Эннели накрыла ладонями руки сестры Кристины.
— Тогда я дам вам свой обет: если вы не разобьете моих планов, я не разобью вам сердце.
К началу третьего триместра Эннели излучала спокойствие и жизненную силу. Воспитанницы относились к ней с благоговением. Даже сестры смягчились. Ее обеспечивали дополнительными подушками и любыми продуктами, какие ей хотелось. Девочки с замиранием сердца спрашивали, что она чувствует. Эннели отвечала — ты как будто становишься кем-то другим, и это самое удивительное, что только можно себе представить.

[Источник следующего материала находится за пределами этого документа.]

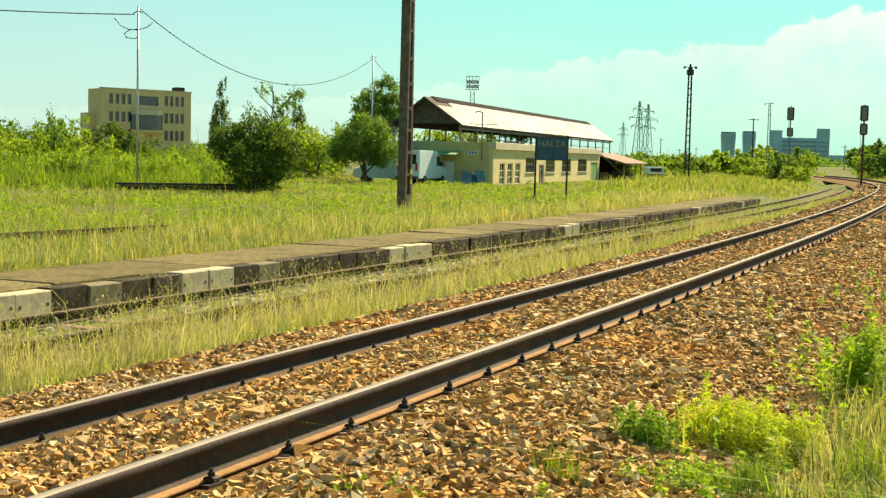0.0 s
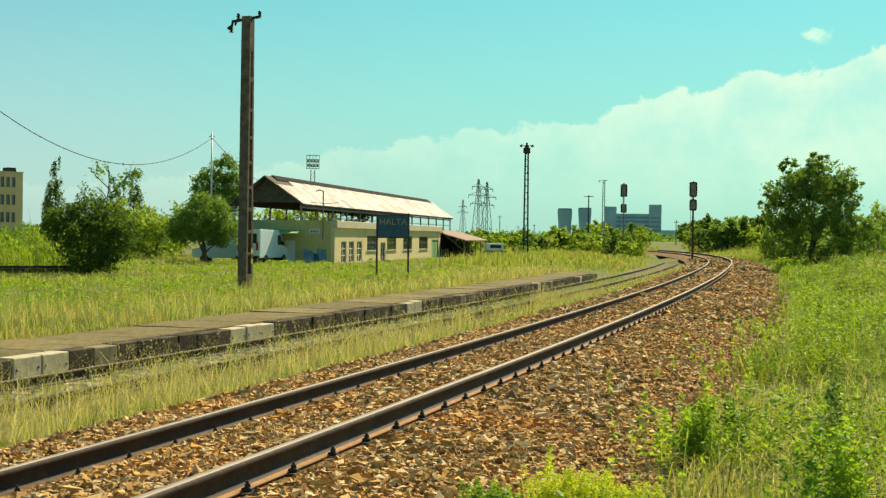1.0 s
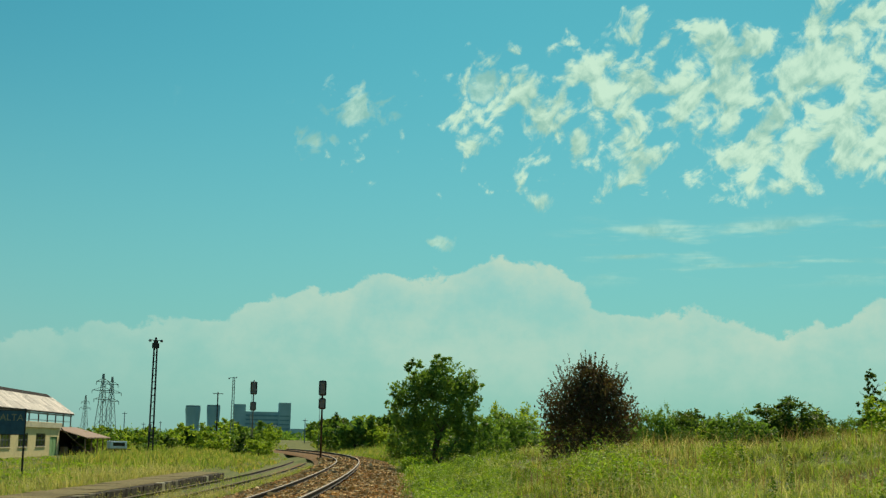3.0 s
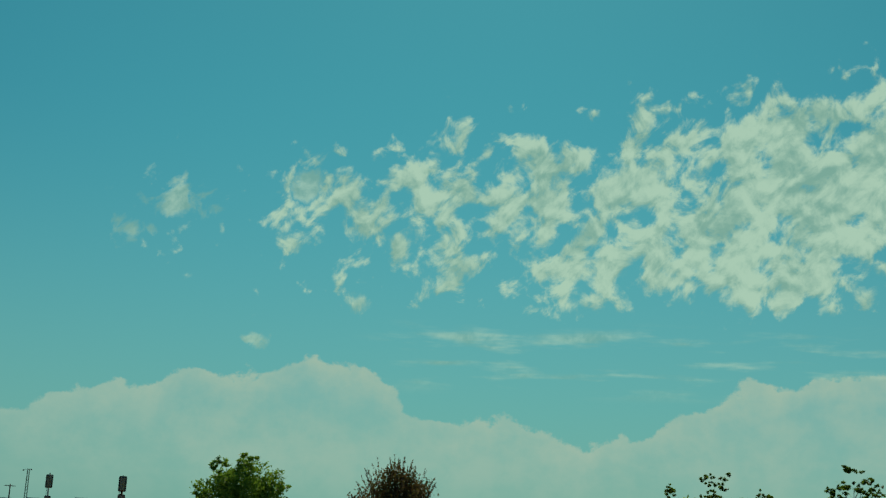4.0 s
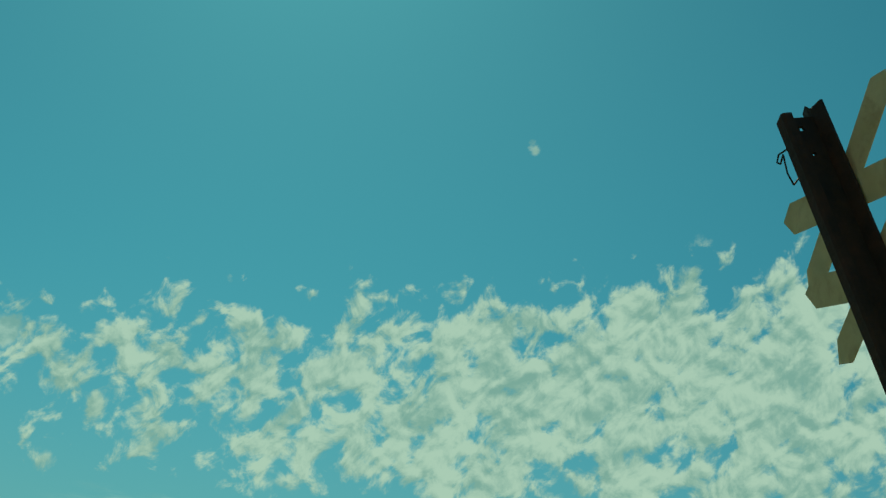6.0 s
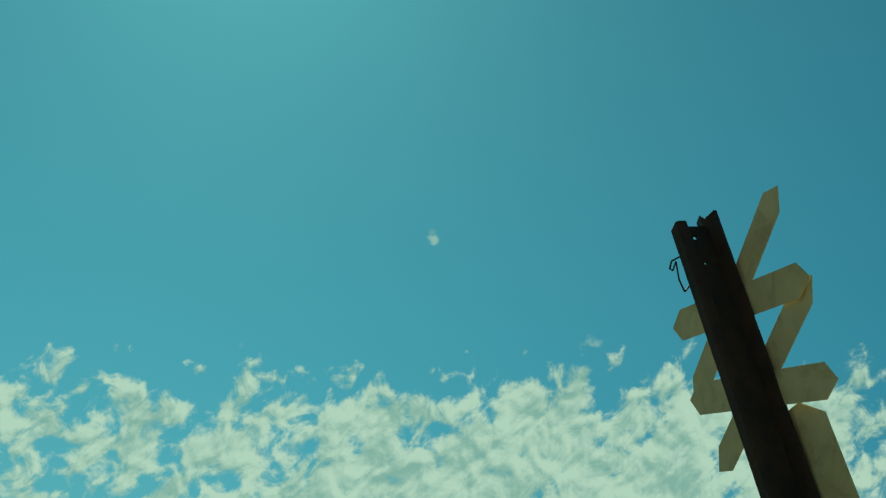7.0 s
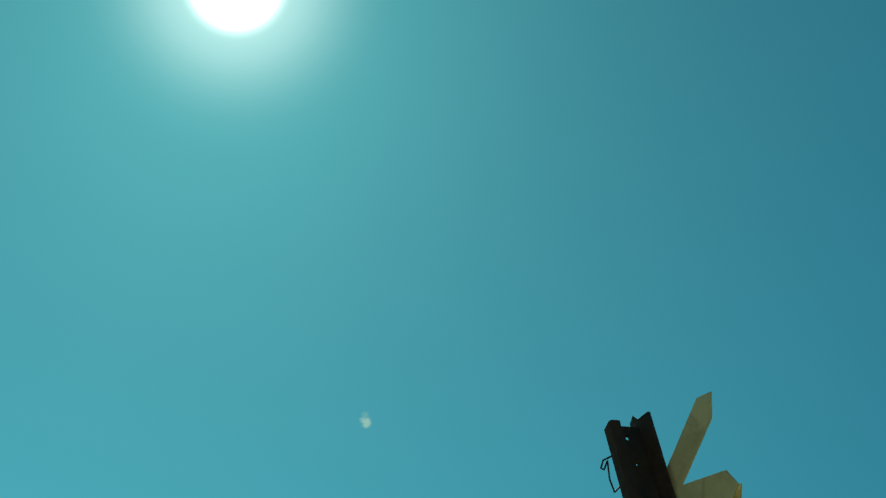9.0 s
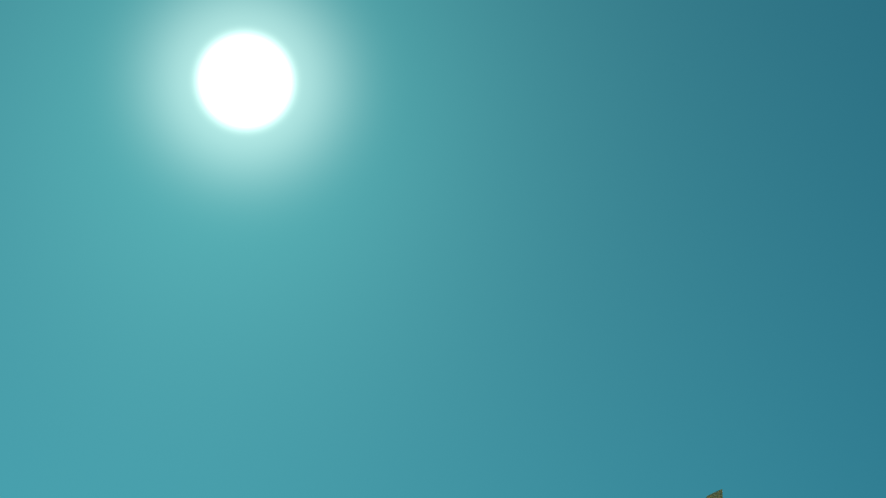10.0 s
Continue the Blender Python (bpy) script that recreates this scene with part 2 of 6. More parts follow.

Роды прошли без осложнений. Через девятнадцать часов, когда нянечка принесла Дэниела на третье кормление, Эннели боком скатилась с кровати, быстро оделась и вышла из роддома со спеленутым младенцем на руках.
На улице моросил дождик, холодный, но не ледяной. Эннели свернула за угол и пошла по улице, высматривая на обочине автомобиль с торчащим ключом зажигания. Дождик усиливался. Она посильнее натянула край одеяльца.
— Ну вот, малыш. Идем.
Дорога плавно покачивала мальчика у груди Эннели, а она подпевала Улыбчивому Джеку Эббеттсу, водителю Поющего Трейлера. Все трое катили на запад по трассе I-80 в кабине «кенворта», Джекова грузовика. Сбежав из больницы, Эннели угнала машину в пяти кварталах от нее, но долго ездить на этом авто было слишком рискованно, и она бросила его рядом с придорожной гостиницей, вышла на трассу и подняла руку. Меньше чем через минуту притормозил Улыбчивый Джек. Не успел еще двигатель краденого «форда» остыть, как они умчались больше чем на пятьдесят миль от него.
Улыбчивый Джек Эббеттс не был дальнобойщиком. Он зарабатывал на жизнь выступлениями на автостоянках и в барах по всей стране — останавливался и пел, когда просила душа или заканчивались деньги. Жил он в трейлере, прицепленном к грузовику. Там умещалась крохотная кухонька, уютная гостиная, тесная душевая кабинка и туалет, а в задней части две маленькие спальни. Жилище на колесах, как хозяин объяснил Эннели, стало компромиссом между его домашним сердцем и бродяжьей душой.